Check Routing Number
Bank checks usually contain three sets of numbers printed in magnetic ink at the bottom of the check.
Business checks usually have the check number printed first, followed by the routing number, followed by the bank account number last.
Personal checks usually use a different number order, with the routing number appearing first, followed by the account number, followed by the check number.
With business checks, the check number is preceeded and followed by an OCR-Dash symbol that looks like (seen at right) a quote, followed by a dot. Personal checks usually just have this symbol following the account number.
Check routing numbers are 9 digits long, preceeded and followed with a symbol that looks like (seen at right) a bold vertical dash and colon symbol. Routing numbers are assigned by the American Bankers Association. It is possible to identify the bank using the routing number of the bank.
Business checks have the checking account number followed by the OCR-Dash symbol (seen at right), but not before. Personal checks typically do not have their checking account numbers followed by the symbol.
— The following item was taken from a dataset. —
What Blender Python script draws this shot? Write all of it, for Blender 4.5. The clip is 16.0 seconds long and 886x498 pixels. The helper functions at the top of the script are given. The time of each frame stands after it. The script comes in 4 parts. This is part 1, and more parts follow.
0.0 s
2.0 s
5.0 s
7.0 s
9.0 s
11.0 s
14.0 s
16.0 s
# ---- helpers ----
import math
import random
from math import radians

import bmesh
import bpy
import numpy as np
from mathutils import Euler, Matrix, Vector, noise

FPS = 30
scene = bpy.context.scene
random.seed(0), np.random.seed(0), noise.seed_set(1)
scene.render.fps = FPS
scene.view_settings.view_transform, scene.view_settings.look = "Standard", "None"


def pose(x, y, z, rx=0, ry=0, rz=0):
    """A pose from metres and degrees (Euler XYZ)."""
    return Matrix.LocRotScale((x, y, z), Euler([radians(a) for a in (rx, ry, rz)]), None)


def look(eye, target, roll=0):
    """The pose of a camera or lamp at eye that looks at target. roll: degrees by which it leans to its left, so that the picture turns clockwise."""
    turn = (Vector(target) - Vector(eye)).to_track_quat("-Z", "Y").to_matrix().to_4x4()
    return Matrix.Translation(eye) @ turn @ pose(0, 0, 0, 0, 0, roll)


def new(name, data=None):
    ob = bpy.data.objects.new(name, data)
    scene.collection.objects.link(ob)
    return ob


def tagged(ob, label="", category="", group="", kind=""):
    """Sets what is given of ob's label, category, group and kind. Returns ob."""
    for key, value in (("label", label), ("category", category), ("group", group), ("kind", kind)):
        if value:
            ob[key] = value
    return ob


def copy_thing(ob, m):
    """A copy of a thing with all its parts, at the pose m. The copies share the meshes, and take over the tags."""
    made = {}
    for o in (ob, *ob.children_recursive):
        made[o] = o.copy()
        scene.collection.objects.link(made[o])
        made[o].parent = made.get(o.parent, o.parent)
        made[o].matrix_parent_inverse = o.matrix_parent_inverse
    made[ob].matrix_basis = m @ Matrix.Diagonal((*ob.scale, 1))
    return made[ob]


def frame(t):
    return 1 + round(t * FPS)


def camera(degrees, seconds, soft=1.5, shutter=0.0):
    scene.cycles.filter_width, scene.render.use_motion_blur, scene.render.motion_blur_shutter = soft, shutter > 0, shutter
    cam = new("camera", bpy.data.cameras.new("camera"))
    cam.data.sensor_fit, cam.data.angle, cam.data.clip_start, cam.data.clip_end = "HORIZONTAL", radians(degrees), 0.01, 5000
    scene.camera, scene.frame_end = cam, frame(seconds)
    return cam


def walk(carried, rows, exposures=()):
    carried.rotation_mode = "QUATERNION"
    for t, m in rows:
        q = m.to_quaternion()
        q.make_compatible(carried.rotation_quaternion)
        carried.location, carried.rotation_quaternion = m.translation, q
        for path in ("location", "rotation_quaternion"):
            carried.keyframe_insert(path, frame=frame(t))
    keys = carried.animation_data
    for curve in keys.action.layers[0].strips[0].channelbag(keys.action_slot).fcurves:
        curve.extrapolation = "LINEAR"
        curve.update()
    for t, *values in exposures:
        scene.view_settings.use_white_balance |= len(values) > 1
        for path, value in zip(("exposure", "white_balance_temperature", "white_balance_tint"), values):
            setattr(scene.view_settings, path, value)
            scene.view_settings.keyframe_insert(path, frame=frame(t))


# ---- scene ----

The first four digits of a routing number used to be assigned by the Federal Reserve Routing system and represented the bank's geographic location. Due to bank mergers and aquisitions, these numbers don't always now correspond to the bank's location.
The next two digits specify which Federal Reserve bank the institution's electronic and wire transfers route through.
Digit eight designates which Federal Reserve district the bank is located in.
Digit nine is a check sum digit.
All of the digits are printed using magnetic ink in the MICR E-13B character set.